All the while, the South Burlington School District – which had reaped the benefits of shared collections and services, information technology support, and custodial services, and the fees paid by the city to the schools for the use of the space – had to quickly come up with a long-term, data-driven plan for the high school location.

Under the previous arrangement, the city paid the school district $62,000 annually for the use of about 10,000 square feet of library space.

This loss in revenue, coupled with the loss of shared resources, resulted in some changes in the SBHS library space.

New at the SBHS Library

Although the entrance from the parking lot is now closed off, a summer upgrade added a new Americans with Disabilities Act-compliant entrance and exit. The shelves have been reorganized, a ramp has been added to the lower racks, furniture has been replaced, and the floors have new carpet.

The library now boasts new spaces to accommodate the variety of students’ learning needs. Students seeking a quiet place have a separate room reserved for just that, as well as individual spaces for solitude throughout the library. Students who visit to complete group work have the option to use a “think tank” room, small and large table groupings in the main library area, as well as booths surrounded by student art. There are also comfortable seating areas for small groups, one of which is situated in front of a cozy fireplace adorned with literary selections on and around the mantle.

There is also an audio-visual room with a green screen and recording area.

“The feedback has been very positive,” said SBHS Librarian Genevieve Gallagher, who joined South Burlington in her first year when the move took place. Coming in then allowed her to tap in to her previous experiences with other libraries and adapt to the change.

“Having a variety of spaces dedicated to specific uses has really helped the library function as a space with multiple uses,” she said. “Our new tables and chairs all have wheels that make re-configuring the space for meetings, events, or classes much easier.”

Prior to the community library separation, the school moved from a paper sign-in sheet process to an electronic sign-in system that students use by scanning their student ID cards.

“This not only gives us important usage data, but it creates an accurate roster of students in the library,” Gallagher said. “This year, we have seen a large increase in library use with close to 60 percent of our students using the library each week and an average of 480 student sign-ins per day.”

When interviewed for the Nov. 30, 2017 edition of The Other Paper, Gallagher reported an average of over 300 visits by students to the library each day for needs ranging from finding a book, looking for a quiet space, to studying with a group.

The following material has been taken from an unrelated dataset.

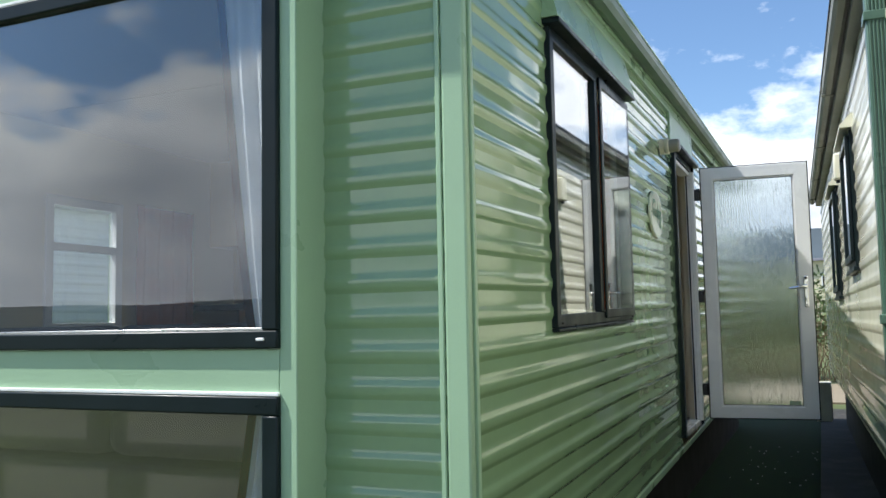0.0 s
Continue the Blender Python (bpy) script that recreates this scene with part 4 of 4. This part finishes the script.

In terms of staffing, the library has one full-time certified school librarian, one full-time library media technician, and one part-time library media technician during the evenings. Hours of operation are from 7 a.m- 6 p.m., Monday through Thursday, and until 3:20 p.m. on Friday.

Funding

Funding for these improvements are incorporated as part of a capital improvement bond issue, which passed on the March 2018 ballot. The South Burlington School District recommended that projects be funded through the issuance of up to $950,500 of general obligation bonds, as it was expected that zero percent of the project costs would be eligible for state school construction and because there was a moratorium on state school construction and funding.

The 2018-2019 school district budget states that $150,000 of those funds would be used to make improvements to the high school following the exit of the city library from the school. The other projects include upgrades to athletic facilities at Munson Field and some small safety, security, and ongoing stewardship projects at all five schools.

“Because the items are expected to last or function for over 20 years, we think it is important for the cost of these items to be spread over those 20 years,” Superintendent David Young wrote in a statement in the 2018-2019 School District Budget.

He goes on to explain that this would allow for intergenerational equity bonding to help spread the cost of long-lived improvements across future taxpayers rather than requiring current taxpayers to pay for benefits received by future residents.

In the first year of a bond, the district is obligated to budget half of one year’s interest expense, $20,010. The first five years debt service expense for the bond averages at $79,842.

In the meantime, students will continue to use an upgraded library they now call their own.

“There’s been a significant increase in the popularity of the library as a gathering space for students,” said South Burlington High School principal Patrick Burke. “It’s been interesting to see that despite the fact that information is readily available via technology and research can be done from almost anywhere, our high school students still have a clear need for a thriving library space on campus.”